Delivering one of the most memorable performances of the decade, a physically transformed Hardy sheds any previous conceptions to disappear into the part. As the poster states, "Tom Hardy IS Bronson". He takes on the man myth with a certain humanity never too far from the surface, but is frank enough to know that Bronson's self made image and projection are the keys to the legend. At various turns hilarious, frightening, amiable, loathsome and tragic, he brings a quirky and honest face to a frankly dishonest aura and framing. From his twitchily unpredictable and pent up stage outings, to his silent and deadly reading of other characters, right down to the film's final shot, he brings a wide range of thought, energy and occasionally emotion, although almost all are at one end of the spectrum. Make no mistake, Bronson is, first and foremost, a maniac.

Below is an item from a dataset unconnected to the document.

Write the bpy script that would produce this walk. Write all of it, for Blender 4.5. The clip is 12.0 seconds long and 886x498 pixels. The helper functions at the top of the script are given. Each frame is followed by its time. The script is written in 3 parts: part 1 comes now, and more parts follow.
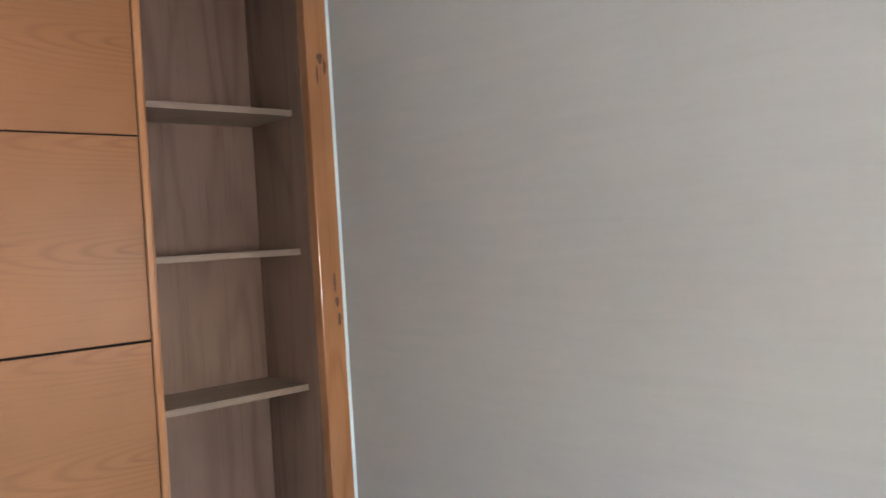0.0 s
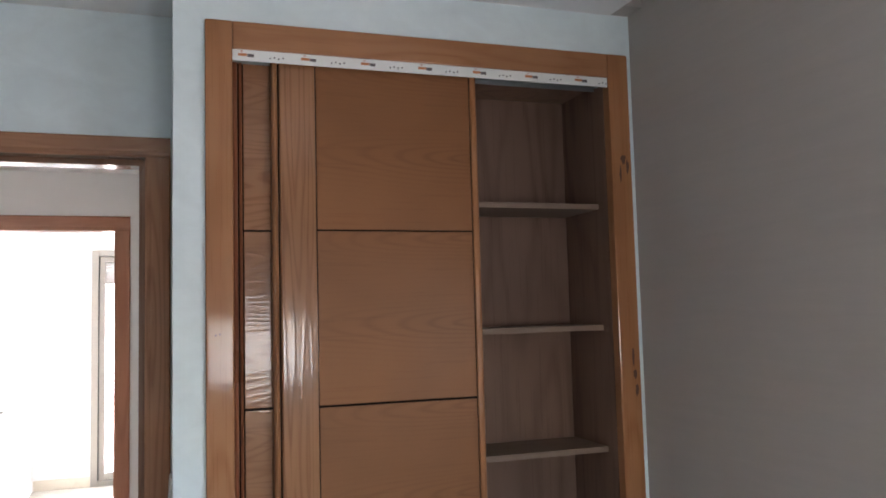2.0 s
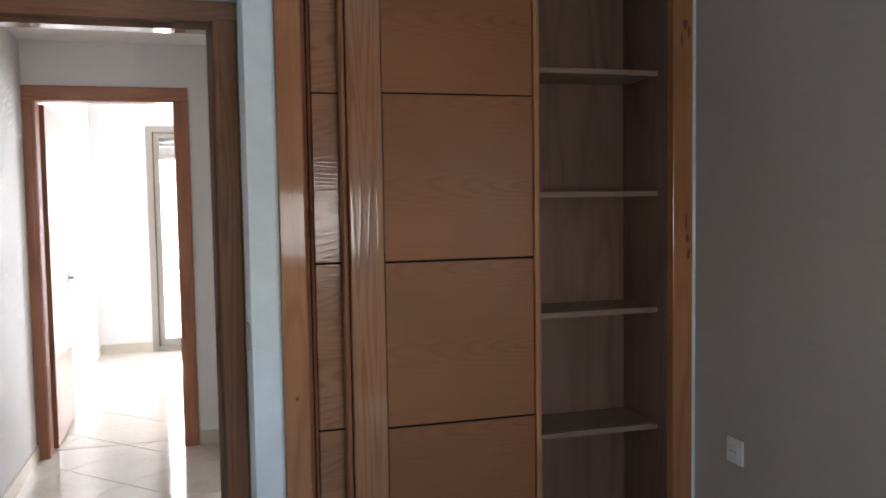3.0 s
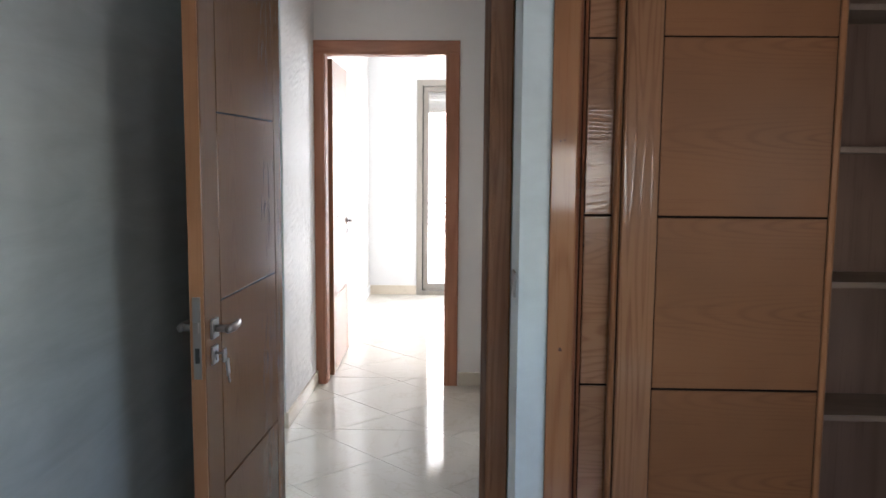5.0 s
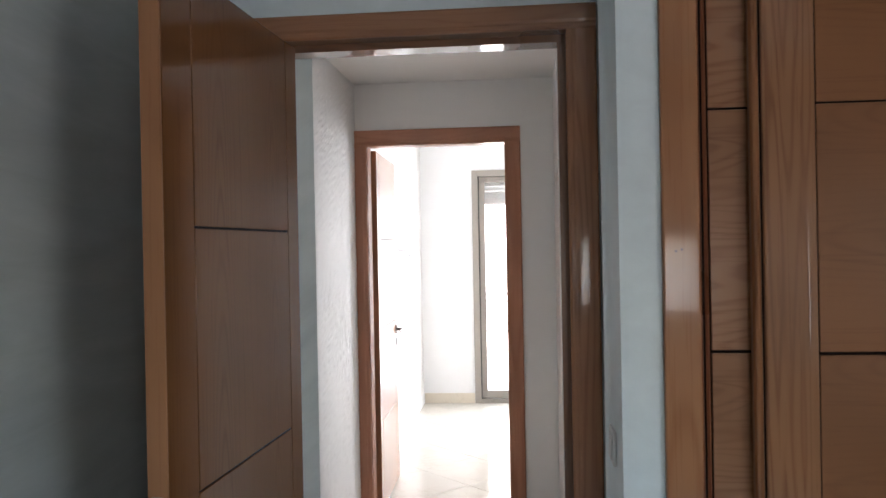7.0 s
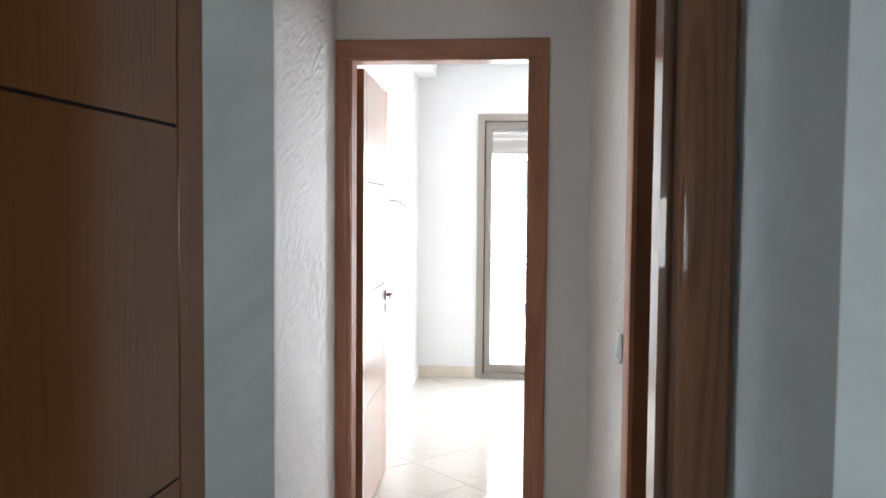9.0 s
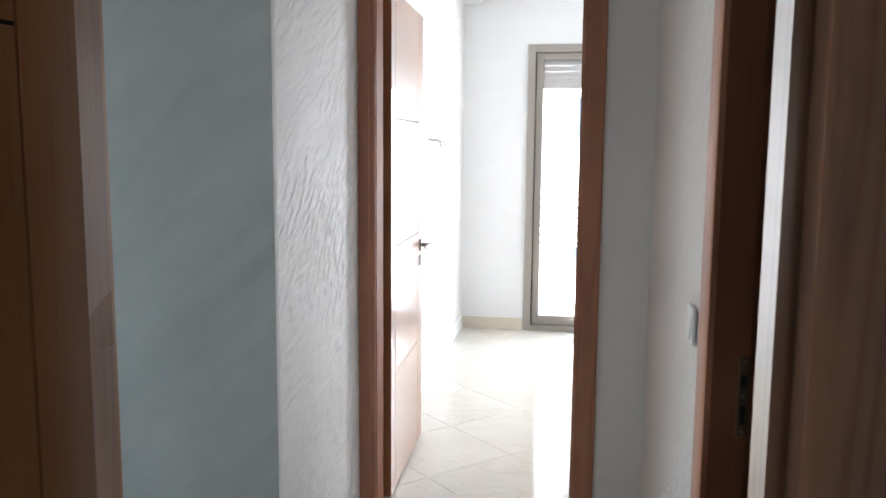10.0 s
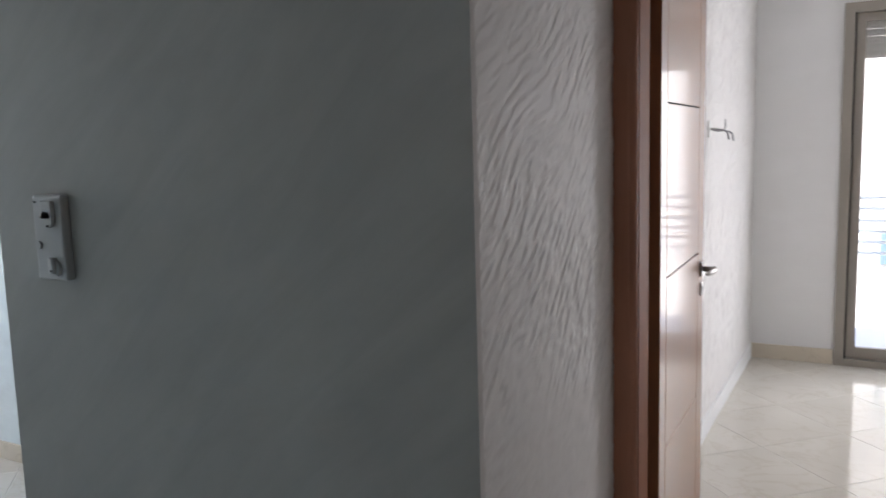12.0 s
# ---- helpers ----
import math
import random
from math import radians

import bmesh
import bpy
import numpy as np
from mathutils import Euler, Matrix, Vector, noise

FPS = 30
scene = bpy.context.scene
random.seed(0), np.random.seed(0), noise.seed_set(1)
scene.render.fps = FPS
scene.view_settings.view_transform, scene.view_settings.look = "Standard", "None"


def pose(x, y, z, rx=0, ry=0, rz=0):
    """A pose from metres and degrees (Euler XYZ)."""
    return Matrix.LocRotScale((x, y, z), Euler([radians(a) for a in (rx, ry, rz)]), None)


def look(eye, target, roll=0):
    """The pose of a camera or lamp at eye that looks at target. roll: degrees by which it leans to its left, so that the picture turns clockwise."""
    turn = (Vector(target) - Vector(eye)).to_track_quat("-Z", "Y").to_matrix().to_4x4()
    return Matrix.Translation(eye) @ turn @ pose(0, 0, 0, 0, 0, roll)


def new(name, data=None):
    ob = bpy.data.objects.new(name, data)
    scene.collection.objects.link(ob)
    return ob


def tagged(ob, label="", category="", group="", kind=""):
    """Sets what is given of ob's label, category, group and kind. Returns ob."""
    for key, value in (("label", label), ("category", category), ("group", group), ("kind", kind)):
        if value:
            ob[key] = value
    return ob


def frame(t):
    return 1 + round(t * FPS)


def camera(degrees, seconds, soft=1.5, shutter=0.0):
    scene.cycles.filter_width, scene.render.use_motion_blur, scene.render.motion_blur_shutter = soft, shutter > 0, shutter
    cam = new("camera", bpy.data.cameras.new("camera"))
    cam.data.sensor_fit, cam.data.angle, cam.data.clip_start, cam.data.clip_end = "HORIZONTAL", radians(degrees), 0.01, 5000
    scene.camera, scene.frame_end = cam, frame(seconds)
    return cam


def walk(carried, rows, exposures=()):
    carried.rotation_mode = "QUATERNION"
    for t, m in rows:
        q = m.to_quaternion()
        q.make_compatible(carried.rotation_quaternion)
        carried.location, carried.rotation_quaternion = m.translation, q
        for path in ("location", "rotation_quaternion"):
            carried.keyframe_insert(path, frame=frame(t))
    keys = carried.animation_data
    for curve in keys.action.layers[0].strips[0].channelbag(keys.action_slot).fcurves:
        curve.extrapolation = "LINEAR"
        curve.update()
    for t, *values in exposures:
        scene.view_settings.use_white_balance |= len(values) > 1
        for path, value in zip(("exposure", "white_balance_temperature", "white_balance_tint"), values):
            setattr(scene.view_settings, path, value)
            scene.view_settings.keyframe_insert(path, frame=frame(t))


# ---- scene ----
cam = camera(57.3, 12.0, 1.5, 0.3)
EXPOSURES = [(0.0, 5.08, 6500, 10), (0.5, 5.11, 6500, 10), (1.0, 5.05, 6500, 10), (1.5, 4.39, 6550, 14), (2.0, 3.82, 6600, 15),
             (2.5, 3.54, 6600, 15), (3.0, 3.36, 6600, 15), (3.5, 3.31, 6550, 12), (5.5, 3.29, 6500, 13), (6.0, 3.29, 6600, 15),
             (6.5, 3.2, 6600, 14), (8.5, 3.09, 6440, 12), (9.5, 2.93, 6330, 10), (10.5, 2.77, 6280, 10), (11.0, 2.5, 6390, 11),
             (11.5, 2.12, 6530, 12), (12.0, 1.64, 6620, 15)]
PATH = [
    (0, (0.32, 0.108, 1.474), (1.653, 1.599, 1.446), -3.4),
    (0.5, (0.218, 0.03, 1.491), (1.44, 1.612, 1.513), -3.0),
    (1, (0.172, -0.059, 1.527), (1.159, 1.675, 1.673), -3.1),
    (1.5, (0.192, -0.166, 1.54), (0.943, 1.676, 1.746), -2.1),
    (2, (0.205, -0.258, 1.523), (0.852, 1.628, 1.68), -1.5),
    (2.5, (0.162, -0.285, 1.485), (0.762, 1.623, 1.501), -1.4),
    (3, (0.11, -0.322, 1.448), (0.662, 1.596, 1.326), -0.9),
    (3.5, (0.102, -0.342, 1.441), (0.431, 1.624, 1.281), -0.5),
    (3.7, (0.109, -0.351, 1.433), (0.369, 1.623, 1.242), -0.3),
    (5.3, (0.035, -0.209, 1.425), (-0.057, 1.777, 1.2), -0.0),
    (5.5, (0.012, -0.155, 1.445), (-0.067, 1.836, 1.275), -0.9),
    (6, (-0.005, -0.008, 1.459), (-0.064, 1.987, 1.325), -0.8),
    (6.5, (0.02, 0.219, 1.484), (-0.131, 2.213, 1.446), -1.1),
    (6.7, (0.025, 0.291, 1.496), (-0.163, 2.282, 1.472), -1.5),
    (8.3, (-0.052, 0.987, 1.47), (-0.239, 2.978, 1.531), 0.4),
    (8.5, (-0.043, 1.085, 1.46), (-0.233, 3.076, 1.431), 0.1),
    (9, (-0.097, 1.329, 1.427), (-0.286, 3.317, 1.325), 0.5),
    (9.5, (-0.128, 1.567, 1.413), (-0.32, 3.546, 1.199), 0.5),
    (10, (-0.085, 1.775, 1.434), (-0.4, 3.733, 1.182), 0.5),
    (10.5, (-0.098, 1.952, 1.408), (-0.479, 3.895, 1.127), -0.1),
    (11, (-0.196, 2.17, 1.411), (-0.613, 4.106, 1.132), -0.2),
    (11.5, (-0.22, 2.38, 1.41), (-0.908, 4.237, 1.13), -1.7),
    (12, (-0.25, 2.556, 1.44), (-1.189, 4.303, 1.183), -1.6),
]
walk(cam, [(t, look(eye, target, roll)) for t, eye, target, roll in PATH], EXPOSURES)

# ---- world, sun and window light ----
world = bpy.data.worlds.new("sky")
scene.world = world
world.use_nodes = True
wn = world.node_tree
sky = wn.nodes.new("ShaderNodeTexSky")
sky.sky_type = 'NISHITA'
sky.sun_disc = False
sky.sun_elevation = radians(58)
sky.sun_rotation = radians(210)
wn.nodes["Background"].inputs[1].default_value = 0.15
wn.links.new(sky.outputs[0], wn.nodes["Background"].inputs[0])
sun = new("sun", bpy.data.lights.new("sun", 'SUN'))
sun.data.energy, sun.data.angle, sun.data.color = 5.0, radians(0.5), (1.0, 0.95, 0.88)
sun.matrix_world = look((-0.5 * 8, -0.87 * 8, 13.5), (0, 0, 0))


def window_light(name, eye, target, w, h, watts, colour):
    li = bpy.data.lights.new(name, 'AREA')
    li.shape, li.size, li.size_y, li.energy, li.color = 'RECTANGLE', w, h, watts, colour
    ob = new(name, li)
    ob.matrix_world = look(eye, target)
    return ob


window_light("bedroom_window_light", (0.80, -1.39, 1.28), (0.80, 3, 1.28), 0.64, 0.44, 0.80, (0.90, 0.96, 1.0))
window_light("bedroom_side_window_light", (1.79, -0.04, 1.35), (0, -0.04, 1.35), 1.2, 0.78, 0.72, (0.86, 0.94, 1.0))
window_light("balcony_window_light", (0.52, 8.13, 1.15), (0.52, 0, 1.05), 0.6, 1.9, 14.5, (0.90, 0.95, 1.0))
window_light("living_window_light", (-5.02, 3.8, 1.4), (0, 3.8, 1.4), 1.1, 1.2, 5.2, (0.88, 0.94, 1.0))


# ---- materials ----
def base_mat(name, colour=(0.8, 0.8, 0.8), rough=0.5, metal=0.0, coat=0.0, coat_rough=0.1, spec=0.5):
    m = bpy.data.materials.new(name)
    m.use_nodes = True
    b = m.node_tree.nodes["Principled BSDF"]
    b.inputs["Base Color"].default_value = (*colour, 1)
    b.inputs["Roughness"].default_value = rough
    b.inputs["Metallic"].default_value = metal
    b.inputs["Coat Weight"].default_value = coat
    b.inputs["Coat Roughness"].default_value = coat_rough
    b.inputs["Specular IOR Level"].default_value = spec
    return m, b


def node(m, kind, **values):
    n = m.node_tree.nodes.new("ShaderNode" + kind)
    for key, value in values.items():
        n.inputs[key.replace("_", " ")].default_value = value
    return n


def wire(m, a, b):
    m.node_tree.links.new(a, b)


def coords(m, scale, turn=None):
    tc = node(m, "TexCoord")
    out = tc.outputs["Object"]
    if turn:
        rot = node(m, "Mapping")
        rot.inputs["Rotation"].default_value = [radians(a) for a in turn]
        wire(m, out, rot.inputs["Vector"])
        out = rot.outputs["Vector"]
    mp = node(m, "Mapping")
    mp.inputs["Scale"].default_value = scale
    wire(m, out, mp.inputs["Vector"])
    return mp.outputs["Vector"]


def maths(m, op, a, b=None):
    n = m.node_tree.nodes.new("ShaderNodeMath")
    n.operation = op
    for i, v in enumerate((a, b)):
        if v is None:
            continue
        if isinstance(v, (int, float)):
            n.inputs[i].default_value = v
        else:
            wire(m, v, n.inputs[i])
    return n.outputs[0]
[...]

Throwing in some Kubrick references and old fashioned filming style and 70's/80's design, Bronson has the look of retro-grade cult film, completely defying it's release date of 2008 and throwing you into a surreal, occasionally disturbing sub-genre. Comparisons to A Clockwork Orange may be simplistic and potentially damaging to viewer expectations, but are ultimately in the right ball park. Both films enjoy a similarly amoral aptmosphere that skirts the small details of morality and pumps up the gallows humour at the expense of unneccesary pathos. The use of classical music presents the tale as operatic, which in many ways it almost is. One man vs the world in the Klaus Kinski mould.

One of the most fascinating side effects of watching the film, however, is the almost desperate pursuit of answers at the final curtain. The viewer desperately attempts to work out Bronson, asking themself why he went through nearly forty years of incarceration and isolation, what could possibly justify such an extreme anti-social mentality and constant self destruction. Seeing him as some sort of one man army, a vigilante type figure and some sort of little man hero, is deluded, as is the notion he ever went to such lengths for anyone other than himself. A megalomaniac psychopath, devoid of a path and consoled by delusions of grandeur and the belief in his own importance? Probably. This is as definitive as things get, which bizzarely makes the piece far more satisfying.

Overall, a stunning character piece of one of the 20th Century's most bizzare figures, reaching operatic levels of storytelling and led by a sensational turn by one of cinema's brightest up and coming talents. While no attempt to justify the man's life is made, it is a life worth watching.